_Supplied data_:

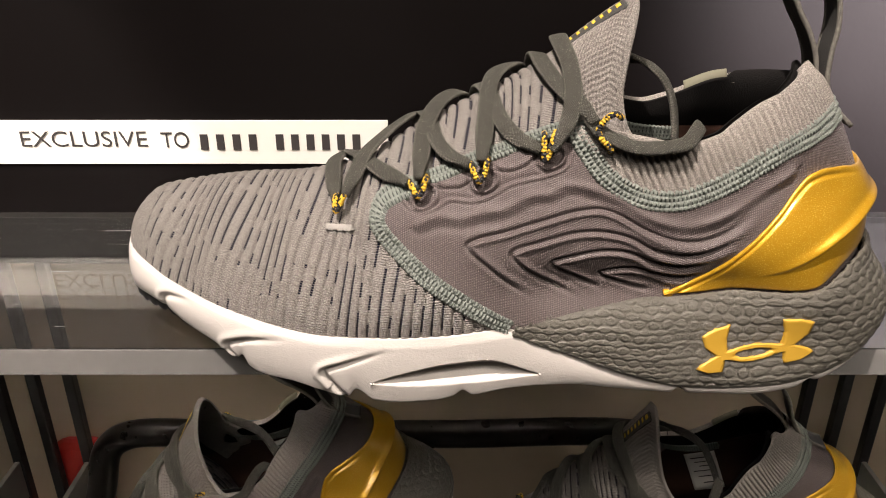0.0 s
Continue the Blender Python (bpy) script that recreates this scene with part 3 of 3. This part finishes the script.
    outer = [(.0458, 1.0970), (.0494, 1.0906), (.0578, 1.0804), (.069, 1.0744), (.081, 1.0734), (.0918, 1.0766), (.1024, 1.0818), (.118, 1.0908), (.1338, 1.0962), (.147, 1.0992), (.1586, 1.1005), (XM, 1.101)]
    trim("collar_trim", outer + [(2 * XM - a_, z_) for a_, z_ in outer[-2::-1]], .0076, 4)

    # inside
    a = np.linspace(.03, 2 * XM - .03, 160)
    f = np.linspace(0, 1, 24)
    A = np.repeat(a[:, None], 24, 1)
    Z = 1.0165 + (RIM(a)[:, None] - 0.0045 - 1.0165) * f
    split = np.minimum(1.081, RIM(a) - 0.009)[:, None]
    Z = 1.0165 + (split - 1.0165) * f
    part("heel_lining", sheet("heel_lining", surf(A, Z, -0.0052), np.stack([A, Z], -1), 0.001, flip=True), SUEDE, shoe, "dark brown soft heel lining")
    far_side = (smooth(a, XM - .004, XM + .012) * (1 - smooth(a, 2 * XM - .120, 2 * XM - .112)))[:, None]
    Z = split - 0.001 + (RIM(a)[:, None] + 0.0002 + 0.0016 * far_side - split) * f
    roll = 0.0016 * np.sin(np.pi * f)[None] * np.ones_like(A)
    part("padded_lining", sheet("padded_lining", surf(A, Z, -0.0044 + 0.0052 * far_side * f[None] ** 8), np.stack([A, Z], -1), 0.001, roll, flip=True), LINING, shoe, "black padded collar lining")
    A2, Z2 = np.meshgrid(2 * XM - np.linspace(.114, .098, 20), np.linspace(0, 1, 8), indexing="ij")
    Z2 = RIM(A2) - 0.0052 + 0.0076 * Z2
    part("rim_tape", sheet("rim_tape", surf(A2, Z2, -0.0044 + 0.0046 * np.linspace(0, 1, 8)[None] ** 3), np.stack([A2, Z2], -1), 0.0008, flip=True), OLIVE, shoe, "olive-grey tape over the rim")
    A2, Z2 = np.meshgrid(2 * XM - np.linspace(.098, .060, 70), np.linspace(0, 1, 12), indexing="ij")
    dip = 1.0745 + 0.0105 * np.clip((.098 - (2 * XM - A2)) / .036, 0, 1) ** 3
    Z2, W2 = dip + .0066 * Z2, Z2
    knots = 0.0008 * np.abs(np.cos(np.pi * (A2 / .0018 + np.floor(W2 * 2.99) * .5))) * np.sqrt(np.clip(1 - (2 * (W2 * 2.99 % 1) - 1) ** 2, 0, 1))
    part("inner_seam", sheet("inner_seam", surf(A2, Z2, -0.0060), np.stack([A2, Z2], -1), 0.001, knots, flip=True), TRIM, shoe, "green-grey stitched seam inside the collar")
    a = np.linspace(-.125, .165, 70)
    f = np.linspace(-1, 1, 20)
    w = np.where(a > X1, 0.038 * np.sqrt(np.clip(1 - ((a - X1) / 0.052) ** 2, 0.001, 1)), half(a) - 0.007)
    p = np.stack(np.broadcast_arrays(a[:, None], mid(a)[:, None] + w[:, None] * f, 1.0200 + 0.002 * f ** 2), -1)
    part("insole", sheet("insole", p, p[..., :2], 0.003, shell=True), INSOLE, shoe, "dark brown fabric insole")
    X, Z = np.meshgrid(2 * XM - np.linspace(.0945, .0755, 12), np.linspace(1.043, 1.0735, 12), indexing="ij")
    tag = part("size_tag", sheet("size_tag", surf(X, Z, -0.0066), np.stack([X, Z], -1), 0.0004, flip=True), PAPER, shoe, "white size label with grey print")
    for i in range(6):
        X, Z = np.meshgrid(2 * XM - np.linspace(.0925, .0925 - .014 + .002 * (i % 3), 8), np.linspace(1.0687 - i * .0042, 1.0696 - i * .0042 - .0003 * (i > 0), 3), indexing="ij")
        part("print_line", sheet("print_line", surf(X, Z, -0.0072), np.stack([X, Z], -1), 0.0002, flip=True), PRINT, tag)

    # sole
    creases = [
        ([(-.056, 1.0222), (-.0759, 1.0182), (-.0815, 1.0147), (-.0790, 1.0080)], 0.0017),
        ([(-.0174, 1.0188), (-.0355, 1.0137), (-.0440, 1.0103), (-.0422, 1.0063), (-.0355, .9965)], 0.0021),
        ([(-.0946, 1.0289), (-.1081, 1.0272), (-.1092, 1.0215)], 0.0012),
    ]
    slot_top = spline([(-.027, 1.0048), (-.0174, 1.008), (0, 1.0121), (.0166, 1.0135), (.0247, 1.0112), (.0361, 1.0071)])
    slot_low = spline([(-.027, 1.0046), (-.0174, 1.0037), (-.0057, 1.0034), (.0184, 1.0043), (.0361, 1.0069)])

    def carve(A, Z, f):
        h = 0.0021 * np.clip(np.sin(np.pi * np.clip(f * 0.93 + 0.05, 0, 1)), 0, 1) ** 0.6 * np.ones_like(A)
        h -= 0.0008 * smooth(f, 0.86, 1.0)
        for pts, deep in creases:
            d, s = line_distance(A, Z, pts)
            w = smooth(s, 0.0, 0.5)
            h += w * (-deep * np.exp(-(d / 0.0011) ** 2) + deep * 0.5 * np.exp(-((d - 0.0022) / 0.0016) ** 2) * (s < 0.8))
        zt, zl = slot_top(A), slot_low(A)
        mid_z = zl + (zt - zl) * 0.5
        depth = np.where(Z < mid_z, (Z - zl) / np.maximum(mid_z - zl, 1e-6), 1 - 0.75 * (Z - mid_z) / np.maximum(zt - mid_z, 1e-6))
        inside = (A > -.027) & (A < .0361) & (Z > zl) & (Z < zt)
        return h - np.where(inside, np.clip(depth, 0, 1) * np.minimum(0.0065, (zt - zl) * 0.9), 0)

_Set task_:
Reproduce all of the data exactly; the pictures do not belong in the copy.

_Response for this exercise_:
0.0 s
Continue the Blender Python (bpy) script that recreates this scene with part 3 of 3. This part finishes the script.
    outer = [(.0458, 1.0970), (.0494, 1.0906), (.0578, 1.0804), (.069, 1.0744), (.081, 1.0734), (.0918, 1.0766), (.1024, 1.0818), (.118, 1.0908), (.1338, 1.0962), (.147, 1.0992), (.1586, 1.1005), (XM, 1.101)]
    trim("collar_trim", outer + [(2 * XM - a_, z_) for a_, z_ in outer[-2::-1]], .0076, 4)

    # inside
    a = np.linspace(.03, 2 * XM - .03, 160)
    f = np.linspace(0, 1, 24)
    A = np.repeat(a[:, None], 24, 1)
    Z = 1.0165 + (RIM(a)[:, None] - 0.0045 - 1.0165) * f
    split = np.minimum(1.081, RIM(a) - 0.009)[:, None]
    Z = 1.0165 + (split - 1.0165) * f
    part("heel_lining", sheet("heel_lining", surf(A, Z, -0.0052), np.stack([A, Z], -1), 0.001, flip=True), SUEDE, shoe, "dark brown soft heel lining")
    far_side = (smooth(a, XM - .004, XM + .012) * (1 - smooth(a, 2 * XM - .120, 2 * XM - .112)))[:, None]
    Z = split - 0.001 + (RIM(a)[:, None] + 0.0002 + 0.0016 * far_side - split) * f
    roll = 0.0016 * np.sin(np.pi * f)[None] * np.ones_like(A)
    part("padded_lining", sheet("padded_lining", surf(A, Z, -0.0044 + 0.0052 * far_side * f[None] ** 8), np.stack([A, Z], -1), 0.001, roll, flip=True), LINING, shoe, "black padded collar lining")
    A2, Z2 = np.meshgrid(2 * XM - np.linspace(.114, .098, 20), np.linspace(0, 1, 8), indexing="ij")
    Z2 = RIM(A2) - 0.0052 + 0.0076 * Z2
    part("rim_tape", sheet("rim_tape", surf(A2, Z2, -0.0044 + 0.0046 * np.linspace(0, 1, 8)[None] ** 3), np.stack([A2, Z2], -1), 0.0008, flip=True), OLIVE, shoe, "olive-grey tape over the rim")
    A2, Z2 = np.meshgrid(2 * XM - np.linspace(.098, .060, 70), np.linspace(0, 1, 12), indexing="ij")
    dip = 1.0745 + 0.0105 * np.clip((.098 - (2 * XM - A2)) / .036, 0, 1) ** 3
    Z2, W2 = dip + .0066 * Z2, Z2
    knots = 0.0008 * np.abs(np.cos(np.pi * (A2 / .0018 + np.floor(W2 * 2.99) * .5))) * np.sqrt(np.clip(1 - (2 * (W2 * 2.99 % 1) - 1) ** 2, 0, 1))
    part("inner_seam", sheet("inner_seam", surf(A2, Z2, -0.0060), np.stack([A2, Z2], -1), 0.001, knots, flip=True), TRIM, shoe, "green-grey stitched seam inside the collar")
    a = np.linspace(-.125, .165, 70)
    f = np.linspace(-1, 1, 20)
    w = np.where(a > X1, 0.038 * np.sqrt(np.clip(1 - ((a - X1) / 0.052) ** 2, 0.001, 1)), half(a) - 0.007)
    p = np.stack(np.broadcast_arrays(a[:, None], mid(a)[:, None] + w[:, None] * f, 1.0200 + 0.002 * f ** 2), -1)
    part("insole", sheet("insole", p, p[..., :2], 0.003, shell=True), INSOLE, shoe, "dark brown fabric insole")
    X, Z = np.meshgrid(2 * XM - np.linspace(.0945, .0755, 12), np.linspace(1.043, 1.0735, 12), indexing="ij")
    tag = part("size_tag", sheet("size_tag", surf(X, Z, -0.0066), np.stack([X, Z], -1), 0.0004, flip=True), PAPER, shoe, "white size label with grey print")
    for i in range(6):
        X, Z = np.meshgrid(2 * XM - np.linspace(.0925, .0925 - .014 + .002 * (i % 3), 8), np.linspace(1.0687 - i * .0042, 1.0696 - i * .0042 - .0003 * (i > 0), 3), indexing="ij")
        part("print_line", sheet("print_line", surf(X, Z, -0.0072), np.stack([X, Z], -1), 0.0002, flip=True), PRINT, tag)

    # sole
    creases = [
        ([(-.056, 1.0222), (-.0759, 1.0182), (-.0815, 1.0147), (-.0790, 1.0080)], 0.0017),
        ([(-.0174, 1.0188), (-.0355, 1.0137), (-.0440, 1.0103), (-.0422, 1.0063), (-.0355, .9965)], 0.0021),
        ([(-.0946, 1.0289), (-.1081, 1.0272), (-.1092, 1.0215)], 0.0012),
    ]
    slot_top = spline([(-.027, 1.0048), (-.0174, 1.008), (0, 1.0121), (.0166, 1.0135), (.0247, 1.0112), (.0361, 1.0071)])
    slot_low = spline([(-.027, 1.0046), (-.0174, 1.0037), (-.0057, 1.0034), (.0184, 1.0043), (.0361, 1.0069)])

    def carve(A, Z, f):
        h = 0.0021 * np.clip(np.sin(np.pi * np.clip(f * 0.93 + 0.05, 0, 1)), 0, 1) ** 0.6 * np.ones_like(A)
        h -= 0.0008 * smooth(f, 0.86, 1.0)
        for pts, deep in creases:
            d, s = line_distance(A, Z, pts)
            w = smooth(s, 0.0, 0.5)
            h += w * (-deep * np.exp(-(d / 0.0011) ** 2) + deep * 0.5 * np.exp(-((d - 0.0022) / 0.0016) ** 2) * (s < 0.8))
        zt, zl = slot_top(A), slot_low(A)
        mid_z = zl + (zt - zl) * 0.5
        depth = np.where(Z < mid_z, (Z - zl) / np.maximum(mid_z - zl, 1e-6), 1 - 0.75 * (Z - mid_z) / np.maximum(zt - mid_z, 1e-6))
        inside = (A > -.027) & (A < .0361) & (Z > zl) & (Z < zt)
        return h - np.where(inside, np.clip(depth, 0, 1) * np.minimum(0.0065, (zt - zl) * 0.9), 0)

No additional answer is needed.